RASSEGNA STAMPA - Otto stagioni in biancoceleste condite da 249 presenze e 10 gol. Luigi Martini, uno degli eroi del primo, storico, scudetto del 1974, ha rilasciato un'intervista ai taccuini de La Gazzetta dello Sport, nella quale ha parlato proprio di quella Lazio, ripercorrendo quegli anni e soffermandosi su figure come quelle di Maestrelli, Chinaglia e Re Cecconi.

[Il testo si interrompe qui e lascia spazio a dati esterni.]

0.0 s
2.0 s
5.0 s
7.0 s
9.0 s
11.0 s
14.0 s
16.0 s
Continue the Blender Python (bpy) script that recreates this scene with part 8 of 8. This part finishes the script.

LA SQUADRA DEL '74 - "Eravamo forti e fragili, uniti e divisi. Immortali. E Maledetti. Tanti amici se ne sono andati giovani, prima del tempo. Di noi dicevano: Lazio squadra di fascisti. La Digos ci avvertì: le Brigate Rosse stanno progettando un attentato contro di voi. Avevamo il porto d'armi, giravamo con le pistole, Petrelli sparava ai lampioni, io andavo tre volte alla settimana al poligono. Ci allenavamo in due spogliatoi diversi. Da una parte Chinagliam Wilson, Pulici, Nanni, Oddi; dall'altra io, Re Cecconi, Frustalupi, Petrelli. D'Amico era un ragazzino. Garlaschelli stava per i fatti suoi. Ci guardavamo di sbieco, nelle partitelle ci si menava senza pietà. A vigilare su tutti la persona più bella che ho conosciuto: Tommaso Maestrelli".

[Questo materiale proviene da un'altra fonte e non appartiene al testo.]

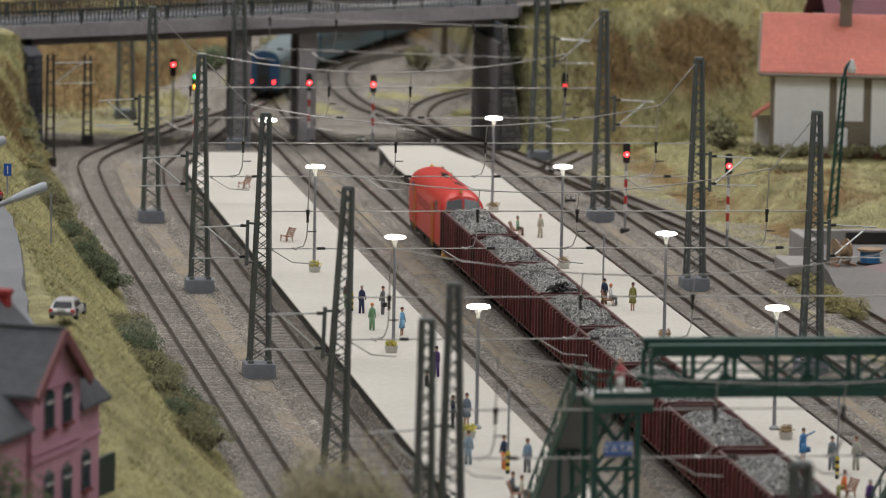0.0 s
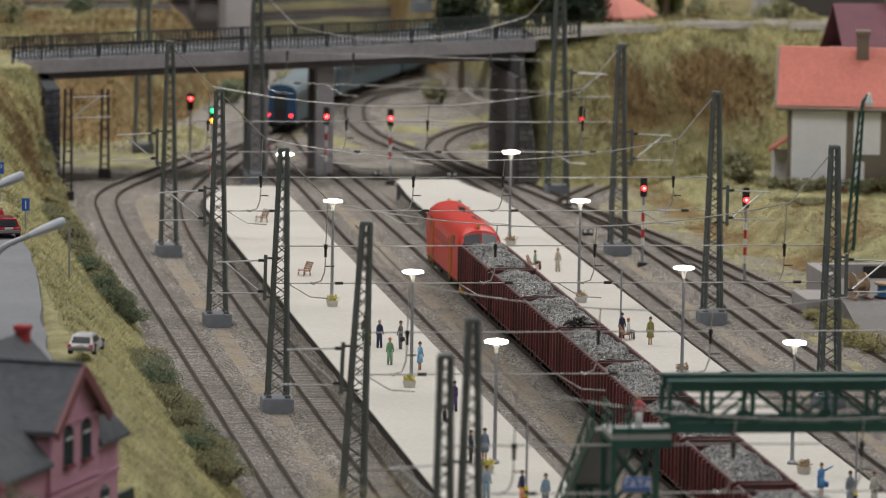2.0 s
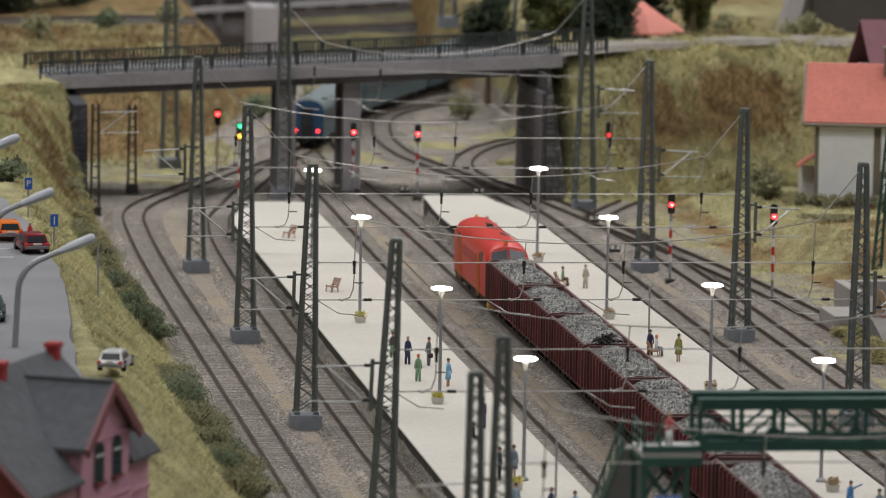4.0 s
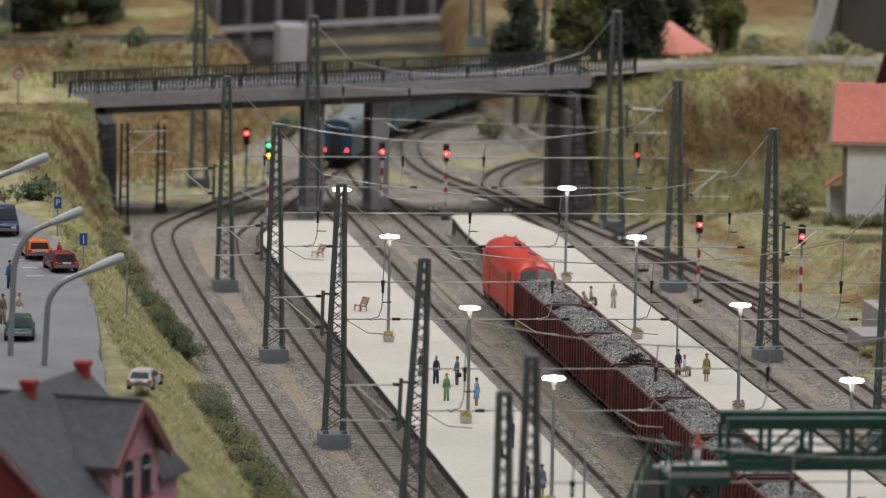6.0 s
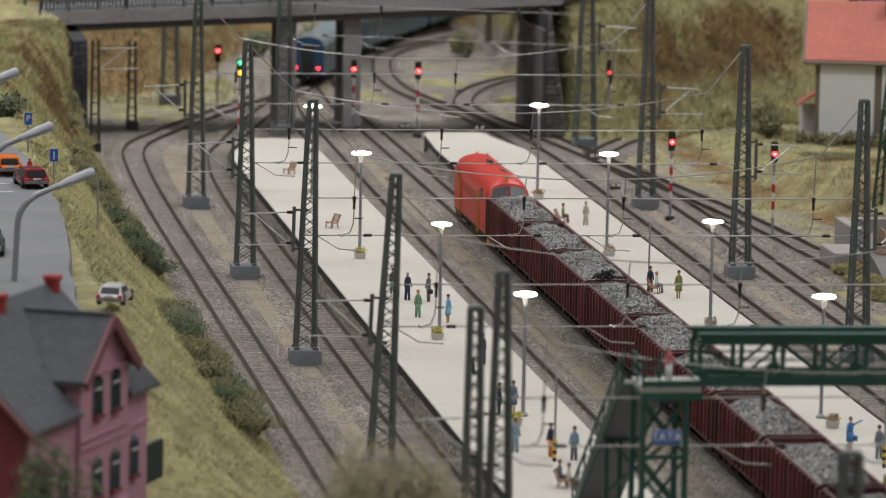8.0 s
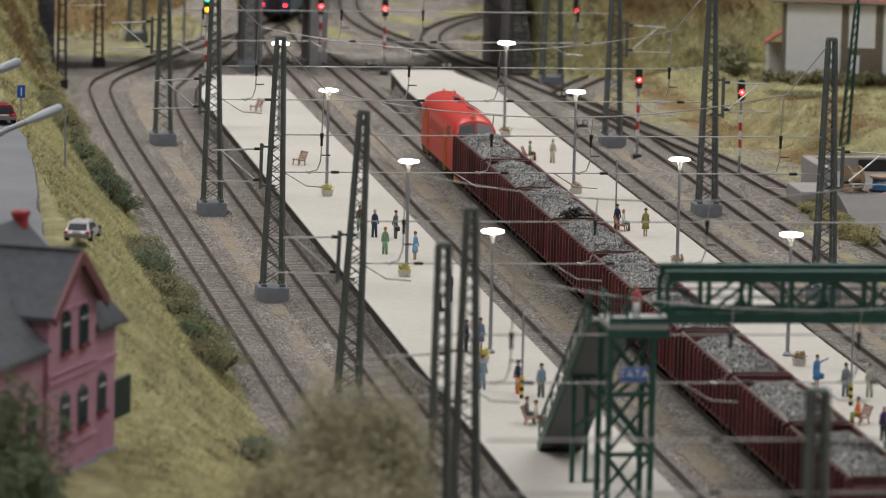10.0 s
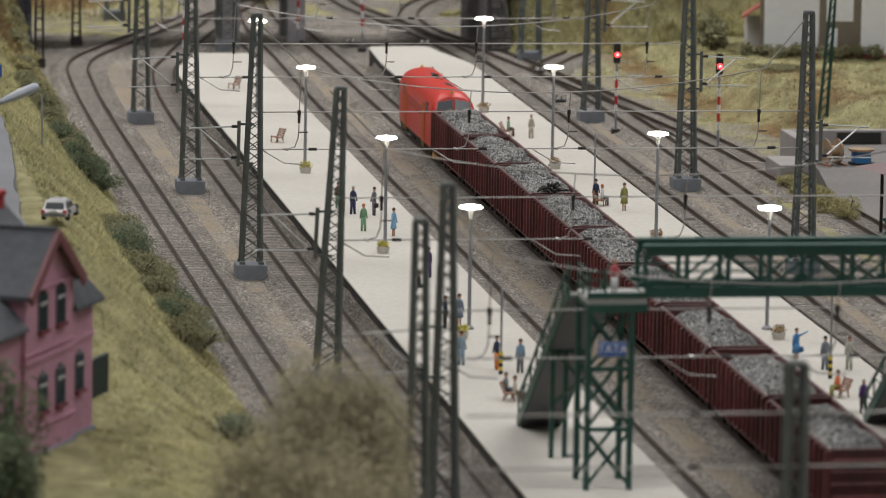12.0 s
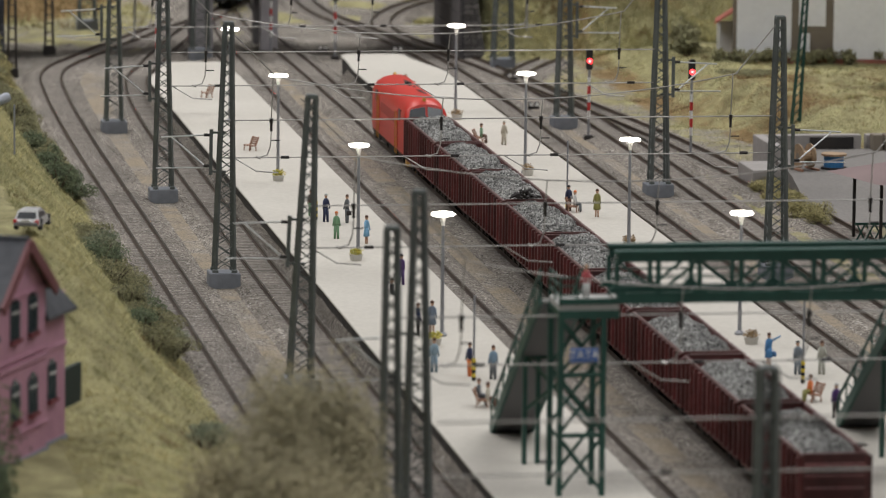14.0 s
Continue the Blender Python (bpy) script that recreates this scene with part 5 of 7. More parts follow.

MAESTRELLI - "Un uomi immenso e buono, lo definirei un comunicatore evangelico. L'immagine che porto nel cuore è la domenica dello scudetto, quando vincemmo all'Olimpico contro il Foggia. Vedo Maestrelli che si porta le mani ai capelli e piange, piange tutte le lacrime che ci sono state e quelle che verranno".

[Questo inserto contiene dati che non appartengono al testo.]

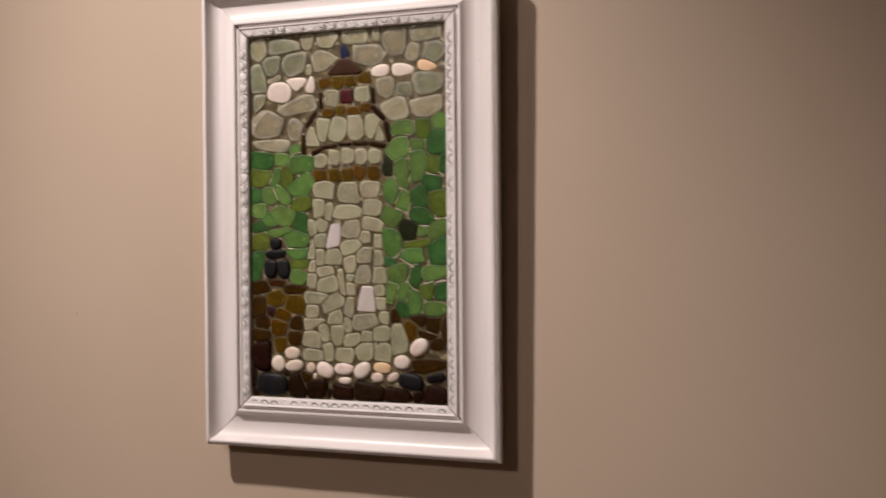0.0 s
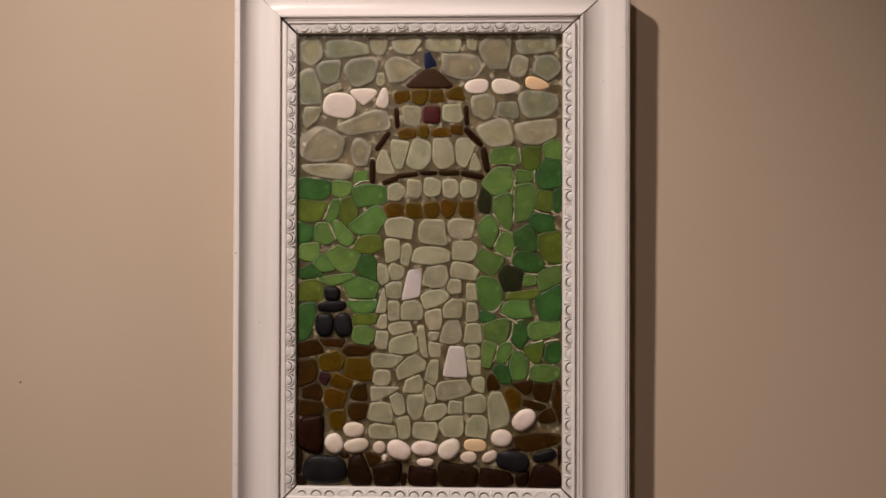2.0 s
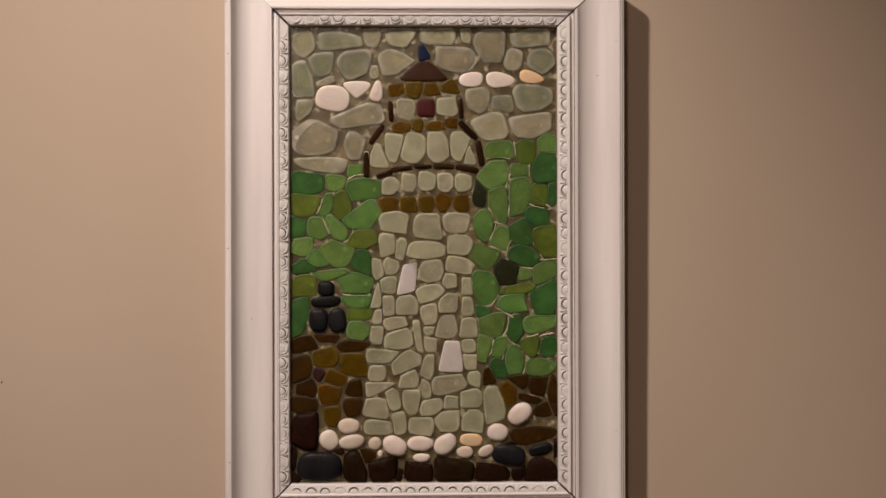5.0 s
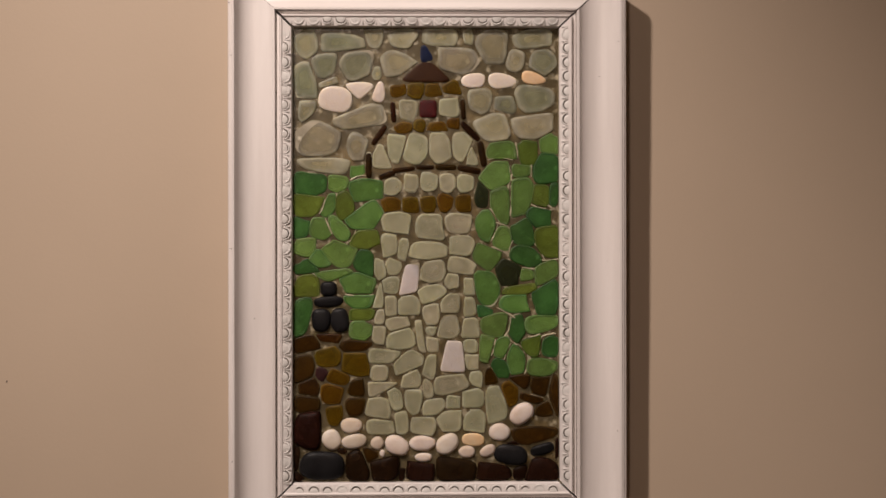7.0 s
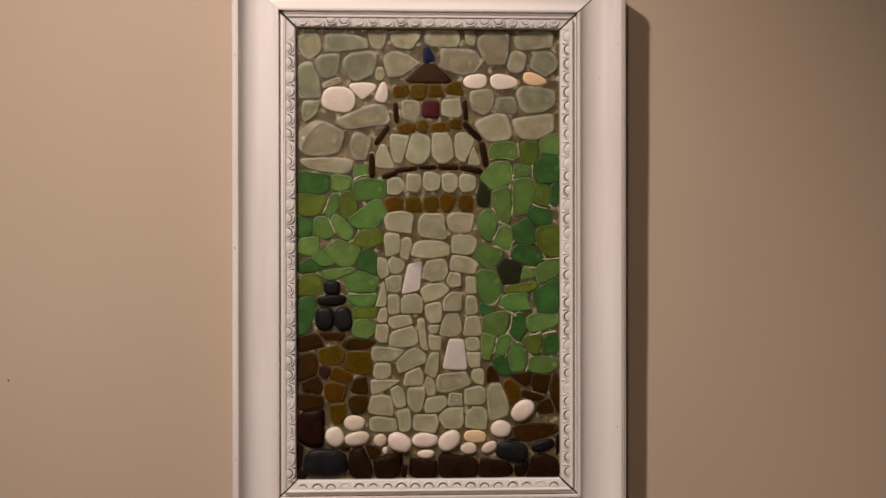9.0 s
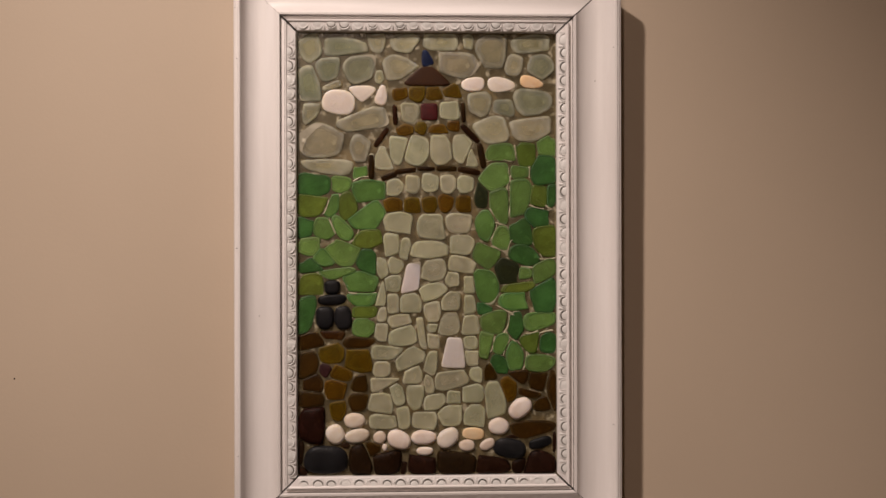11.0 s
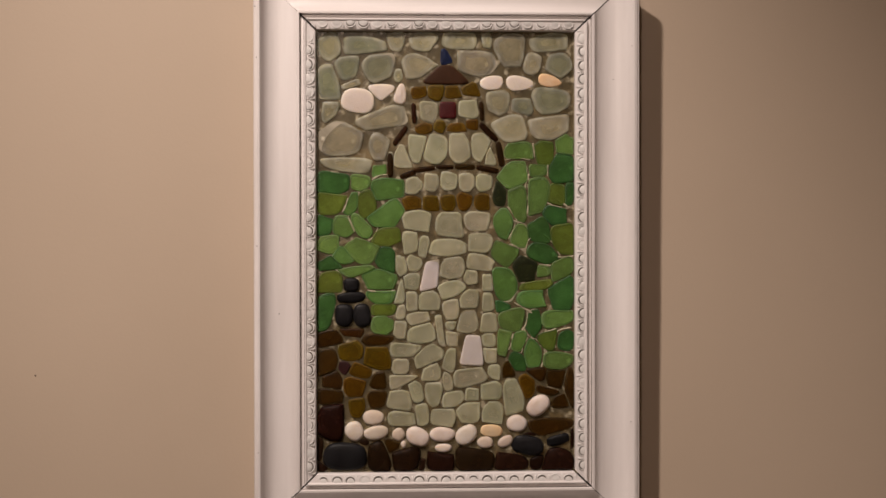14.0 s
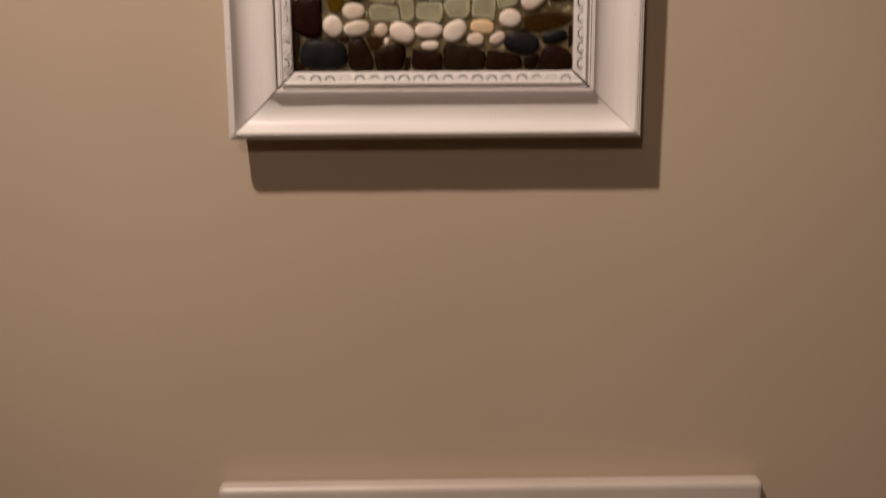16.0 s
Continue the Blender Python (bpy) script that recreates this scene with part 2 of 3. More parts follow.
tagged(finish("ceiling", box(bmesh.new(), -2.72, 2.72, -4.32, 0.12, 3.1, 3.2), CEILING), "plain off-white painted ceiling", "ceiling", kind="structure")

# a nail hole in the plaster
bm = bmesh.new()
bmesh.ops.create_cone(bm, cap_ends=True, segments=10, radius1=0.0009, radius2=0.0006, depth=0.0006, matrix=pose(-0.412, -0.0003, 1.337, 90))
part("nail_hole", bm, DARK_MARKS, bpy.data.objects["wall_north"], "small dark nail hole")

# ---- the framed picture ----
CX, CZ = 0.001, 1.461  # middle of the panel
HALF_W, HALF_H = 0.1282, 0.2186  # sight opening
FACE = 0.0246  # height of the panel's face above the wall

picture = new("framed_picture")
LEAN = 0.8  # it hangs from the top and leans out, degrees
picture.matrix_basis = pose(CX, 0.0, 1.180, LEAN) @ pose(0, 0, CZ - 1.180)
tagged(picture, "white painted wooden frame around a sea glass lighthouse mosaic", "picture frame")

# across the moulding from the opening outwards, and height above the wall
PROFILE = [(0.0000, 0.0120), (0.0000, 0.0295), (0.0010, 0.0310), (0.0085, 0.0321), (0.0093, 0.0328), (0.0098, 0.0334), (0.0108, 0.0335), (0.0113, 0.0330), (0.0115, 0.0297),
           (0.0120, 0.0296), (0.0150, 0.0296), (0.0156, 0.0297), (0.0158, 0.0326), (0.0162, 0.0334), (0.0180, 0.0334), (0.0190, 0.0318), (0.0212, 0.0290), (0.0248, 0.0265),
           (0.0299, 0.0250), (0.0356, 0.0247), (0.0413, 0.0255), (0.0458, 0.0271), (0.0490, 0.0296), (0.0515, 0.0336), (0.0530, 0.0372), (0.0540, 0.0388), (0.0559, 0.0390),
           (0.0565, 0.0378), (0.0576, 0.0379), (0.0582, 0.0365), (0.0594, 0.0364), (0.0601, 0.0345), (0.0608, 0.0330), (0.0605, 0.0290), (0.0575, 0.0200), (0.0546, 0.0100),
           (0.0532, 0.0015), (0.0200, 0.0015)]
# how far each mitre has opened, at the inner and the outer part of the moulding
MITRES = {"bottom_left": (0.0011, 0.0007), "bottom_right": (0.0013, 0.0004), "top_right": (0.0011, 0.0008), "top_left": (0.0014, 0.0002)}
ENDS = (("bottom_left", "bottom_right"), ("bottom_right", "top_right"), ("top_right", "top_left"), ("top_left", "bottom_left"))


WIDE = (1.0, 1.05, 1.0, 1.0)  # the mouldings are not all of one width
NEXT = ((3, 1), (0, 2), (1, 3), (2, 0))  # the rails at the two ends of each


def rail(side, along):
    """One mitred length of moulding; side: 0 bottom, 1 right, 2 top, 3 left; along: half the opening on its own axis."""
    bm = bmesh.new()
    rows = []
    steps = 24
    for i in range(steps + 1):
        f = 2.0 * i / steps - 1.0
        gap = MITRES[ENDS[side][0 if f < 0 else 1]]
        ring = []
        for s, h in PROFILE:
            reach = (along + s * WIDE[NEXT[side][0 if f < 0 else 1]]) - (gap[0] if s < 0.0157 else gap[1])
            wave = 0.00018 * math.sin(11.0 * f + side * 2.0) if 0.0 < s < 0.06 else 0.0
            ring.append(bm.verts.new((f * reach, -(h + wave), -s * WIDE[side])))
        rows.append(ring)
    count = len(PROFILE)
    # narrow dark strips in both groove corners paint in the shade there
    for a, b in zip(rows, rows[1:]):
        for j in range(count):
            bm.faces.new((a[j], b[j], b[(j + 1) % count], a[(j + 1) % count])).material_index = 1 if PROFILE[j][1] in (0.0296, 0.0297) and PROFILE[(j + 1) % count][1] in (0.0296, 0.0297) and j not in (9,) else 0
    bm.faces.new(rows[0])
    bm.faces.new(list(reversed(rows[-1])))
    bmesh.ops.recalc_face_normals(bm, faces=bm.faces)
    names = ("bottom_rail", "side_rail", "top_rail", "side_rail")
    ob = part(names[side], bm, (PAINT, DARK_MARKS), picture, smooth=True)
    ob.data.set_sharp_from_angle(angle=radians(28))
    turn = (0.0, -90.0, 180.0, 90.0)[side]
    far = HALF_H if side % 2 == 0 else HALF_W
    ob.matrix_basis = pose(0, 0, 0, 0, turn, 0) @ pose(0, 0, -far)
    return ob


rails = [rail(0, HALF_W), rail(1, HALF_H), rail(2, HALF_W), rail(3, HALF_H)]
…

CHINAGLIA - "Giorgio voleva solo “fare gò”, come diceva lui. Era un ragazzo d’oro, ma incazzoso. Ha combattuto tutta la vita con i demoni che aveva dentro".

RE CECCONI - "Luciano ancora oggi è l’ombra che mi cammina accanto. Lo convinsi a lanciarsi con il paracadute. Mi diceva: Gigi, e se cadendo ci spacchiamo le gambe? E subito dopo eravamo in volo, insieme. Sono arrivato in ospedale pochi minuti dopo che era morto, il medico mi prese il dito e lo accompagnò sul rene di Luciano, dove si era fermato il proiettile. Non credo all’ipotesi dello scherzo, non esiste. Ho letto gli atti, nessun testimone l’ha sentito pronunciare la frase: “Fermi tutti questa è una rapina”. Luciano non l’avrebbe mai detto. Sono convinto che sia partito un colpo accidentale. Il gioielliere aveva paura, era stato rapinato più volte. Impugnava una pistola 7.65 con il cane sensibilizzato, prima ha puntato l’arma su Ghedin e poi, spostandola appena, ha sparato. Basta un niente, basta sfiorare il grilletto".